> GIVEN RECORDS
--- Begin ---

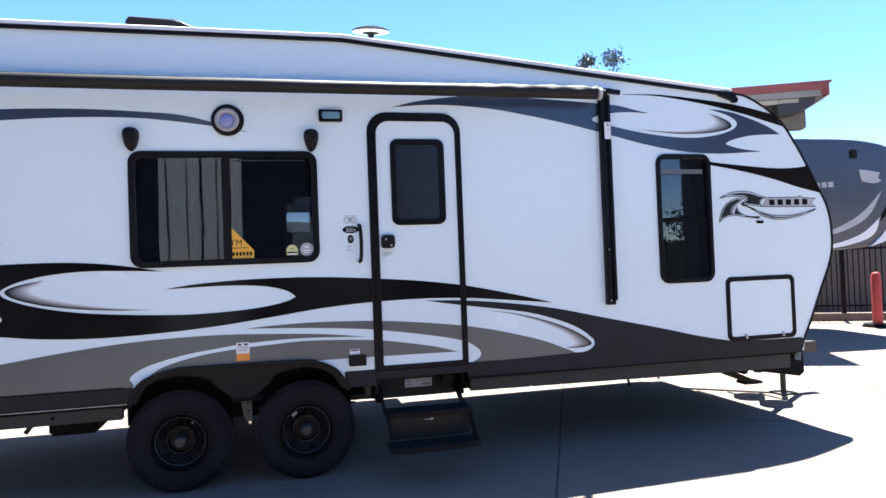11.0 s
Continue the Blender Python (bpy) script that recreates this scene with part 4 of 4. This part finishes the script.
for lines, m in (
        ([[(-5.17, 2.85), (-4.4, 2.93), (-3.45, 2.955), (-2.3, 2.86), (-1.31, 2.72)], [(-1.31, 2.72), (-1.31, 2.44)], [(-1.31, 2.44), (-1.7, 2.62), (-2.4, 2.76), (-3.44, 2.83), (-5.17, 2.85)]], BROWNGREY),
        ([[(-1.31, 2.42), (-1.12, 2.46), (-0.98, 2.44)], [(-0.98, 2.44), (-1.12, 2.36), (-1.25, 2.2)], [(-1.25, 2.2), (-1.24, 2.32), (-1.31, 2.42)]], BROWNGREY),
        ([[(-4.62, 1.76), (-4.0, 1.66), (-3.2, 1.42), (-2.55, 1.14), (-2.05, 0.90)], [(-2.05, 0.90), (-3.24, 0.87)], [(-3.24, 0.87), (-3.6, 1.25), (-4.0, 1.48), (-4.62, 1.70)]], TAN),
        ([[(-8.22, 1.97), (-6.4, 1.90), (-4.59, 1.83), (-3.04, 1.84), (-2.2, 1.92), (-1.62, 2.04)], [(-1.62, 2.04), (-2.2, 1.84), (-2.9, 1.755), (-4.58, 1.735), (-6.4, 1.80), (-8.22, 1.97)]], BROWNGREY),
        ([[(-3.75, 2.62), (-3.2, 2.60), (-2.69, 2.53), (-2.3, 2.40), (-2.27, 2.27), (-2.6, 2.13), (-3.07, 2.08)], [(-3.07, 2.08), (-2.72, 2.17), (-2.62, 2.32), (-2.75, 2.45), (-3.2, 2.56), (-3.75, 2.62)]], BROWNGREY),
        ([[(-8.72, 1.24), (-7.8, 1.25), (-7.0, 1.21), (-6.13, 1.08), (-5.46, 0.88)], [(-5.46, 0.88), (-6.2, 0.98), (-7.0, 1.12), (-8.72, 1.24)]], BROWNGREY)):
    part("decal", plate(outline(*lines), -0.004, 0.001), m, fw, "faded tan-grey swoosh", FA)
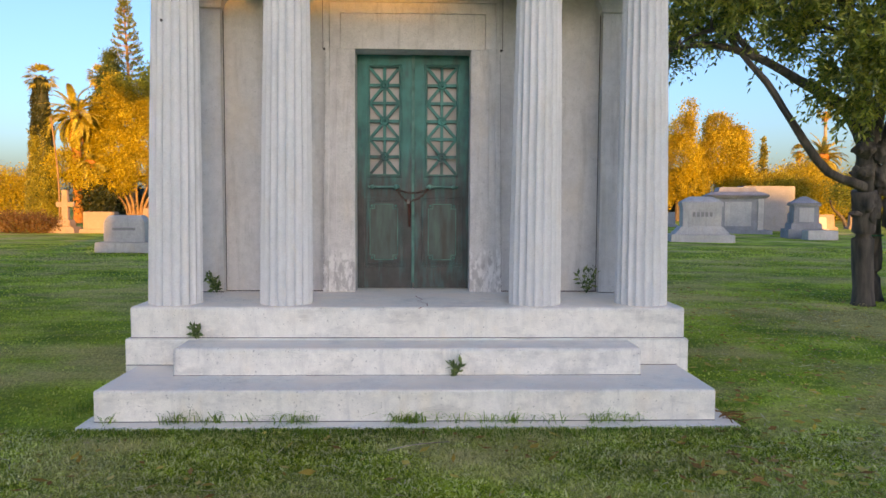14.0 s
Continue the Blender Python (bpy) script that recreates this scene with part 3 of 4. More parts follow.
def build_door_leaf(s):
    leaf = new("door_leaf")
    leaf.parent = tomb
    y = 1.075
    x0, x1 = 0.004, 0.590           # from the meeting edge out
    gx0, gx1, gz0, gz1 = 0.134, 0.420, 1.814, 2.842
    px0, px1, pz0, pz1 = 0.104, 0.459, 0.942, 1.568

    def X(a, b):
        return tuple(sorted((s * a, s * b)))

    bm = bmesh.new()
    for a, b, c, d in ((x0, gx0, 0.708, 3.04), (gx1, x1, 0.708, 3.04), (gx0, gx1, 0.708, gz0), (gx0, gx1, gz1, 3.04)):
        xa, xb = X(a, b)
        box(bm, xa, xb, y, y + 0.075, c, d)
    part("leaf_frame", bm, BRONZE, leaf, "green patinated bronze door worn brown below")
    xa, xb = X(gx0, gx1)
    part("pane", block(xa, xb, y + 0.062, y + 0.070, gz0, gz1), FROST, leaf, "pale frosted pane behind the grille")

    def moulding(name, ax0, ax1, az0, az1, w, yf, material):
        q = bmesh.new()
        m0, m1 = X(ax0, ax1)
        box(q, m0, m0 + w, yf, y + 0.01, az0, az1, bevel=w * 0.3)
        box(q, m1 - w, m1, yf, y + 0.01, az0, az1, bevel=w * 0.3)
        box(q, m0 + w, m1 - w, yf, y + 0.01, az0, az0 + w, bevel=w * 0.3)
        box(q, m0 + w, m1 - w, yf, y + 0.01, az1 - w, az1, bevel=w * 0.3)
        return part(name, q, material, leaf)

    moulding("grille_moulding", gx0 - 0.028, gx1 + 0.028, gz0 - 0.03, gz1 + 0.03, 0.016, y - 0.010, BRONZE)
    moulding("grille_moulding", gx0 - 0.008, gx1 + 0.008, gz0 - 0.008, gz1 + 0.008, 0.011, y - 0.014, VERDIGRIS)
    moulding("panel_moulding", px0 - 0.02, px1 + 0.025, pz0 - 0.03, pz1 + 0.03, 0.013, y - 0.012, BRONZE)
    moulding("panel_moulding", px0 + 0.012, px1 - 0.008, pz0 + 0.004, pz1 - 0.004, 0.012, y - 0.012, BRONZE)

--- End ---

> TASK REQUIREMENTS
Quote every record above exactly, leaving out the pictures.

> IN RESPONSE
11.0 s
Continue the Blender Python (bpy) script that recreates this scene with part 4 of 4. This part finishes the script.
for lines, m in (
        ([[(-5.17, 2.85), (-4.4, 2.93), (-3.45, 2.955), (-2.3, 2.86), (-1.31, 2.72)], [(-1.31, 2.72), (-1.31, 2.44)], [(-1.31, 2.44), (-1.7, 2.62), (-2.4, 2.76), (-3.44, 2.83), (-5.17, 2.85)]], BROWNGREY),
        ([[(-1.31, 2.42), (-1.12, 2.46), (-0.98, 2.44)], [(-0.98, 2.44), (-1.12, 2.36), (-1.25, 2.2)], [(-1.25, 2.2), (-1.24, 2.32), (-1.31, 2.42)]], BROWNGREY),
        ([[(-4.62, 1.76), (-4.0, 1.66), (-3.2, 1.42), (-2.55, 1.14), (-2.05, 0.90)], [(-2.05, 0.90), (-3.24, 0.87)], [(-3.24, 0.87), (-3.6, 1.25), (-4.0, 1.48), (-4.62, 1.70)]], TAN),
        ([[(-8.22, 1.97), (-6.4, 1.90), (-4.59, 1.83), (-3.04, 1.84), (-2.2, 1.92), (-1.62, 2.04)], [(-1.62, 2.04), (-2.2, 1.84), (-2.9, 1.755), (-4.58, 1.735), (-6.4, 1.80), (-8.22, 1.97)]], BROWNGREY),
        ([[(-3.75, 2.62), (-3.2, 2.60), (-2.69, 2.53), (-2.3, 2.40), (-2.27, 2.27), (-2.6, 2.13), (-3.07, 2.08)], [(-3.07, 2.08), (-2.72, 2.17), (-2.62, 2.32), (-2.75, 2.45), (-3.2, 2.56), (-3.75, 2.62)]], BROWNGREY),
        ([[(-8.72, 1.24), (-7.8, 1.25), (-7.0, 1.21), (-6.13, 1.08), (-5.46, 0.88)], [(-5.46, 0.88), (-6.2, 0.98), (-7.0, 1.12), (-8.72, 1.24)]], BROWNGREY)):
    part("decal", plate(outline(*lines), -0.004, 0.001), m, fw, "faded tan-grey swoosh", FA)
14.0 s
Continue the Blender Python (bpy) script that recreates this scene with part 3 of 4. More parts follow.
def build_door_leaf(s):
    leaf = new("door_leaf")
    leaf.parent = tomb
    y = 1.075
    x0, x1 = 0.004, 0.590           # from the meeting edge out
    gx0, gx1, gz0, gz1 = 0.134, 0.420, 1.814, 2.842
    px0, px1, pz0, pz1 = 0.104, 0.459, 0.942, 1.568

    def X(a, b):
        return tuple(sorted((s * a, s * b)))

    bm = bmesh.new()
    for a, b, c, d in ((x0, gx0, 0.708, 3.04), (gx1, x1, 0.708, 3.04), (gx0, gx1, 0.708, gz0), (gx0, gx1, gz1, 3.04)):
        xa, xb = X(a, b)
        box(bm, xa, xb, y, y + 0.075, c, d)
    part("leaf_frame", bm, BRONZE, leaf, "green patinated bronze door worn brown below")
    xa, xb = X(gx0, gx1)
    part("pane", block(xa, xb, y + 0.062, y + 0.070, gz0, gz1), FROST, leaf, "pale frosted pane behind the grille")

    def moulding(name, ax0, ax1, az0, az1, w, yf, material):
        q = bmesh.new()
        m0, m1 = X(ax0, ax1)
        box(q, m0, m0 + w, yf, y + 0.01, az0, az1, bevel=w * 0.3)
        box(q, m1 - w, m1, yf, y + 0.01, az0, az1, bevel=w * 0.3)
        box(q, m0 + w, m1 - w, yf, y + 0.01, az0, az0 + w, bevel=w * 0.3)
        box(q, m0 + w, m1 - w, yf, y + 0.01, az1 - w, az1, bevel=w * 0.3)
        return part(name, q, material, leaf)

    moulding("grille_moulding", gx0 - 0.028, gx1 + 0.028, gz0 - 0.03, gz1 + 0.03, 0.016, y - 0.010, BRONZE)
    moulding("grille_moulding", gx0 - 0.008, gx1 + 0.008, gz0 - 0.008, gz1 + 0.008, 0.011, y - 0.014, VERDIGRIS)
    moulding("panel_moulding", px0 - 0.02, px1 + 0.025, pz0 - 0.03, pz1 + 0.03, 0.013, y - 0.012, BRONZE)
    moulding("panel_moulding", px0 + 0.012, px1 - 0.008, pz0 + 0.004, pz1 - 0.004, 0.012, y - 0.012, BRONZE)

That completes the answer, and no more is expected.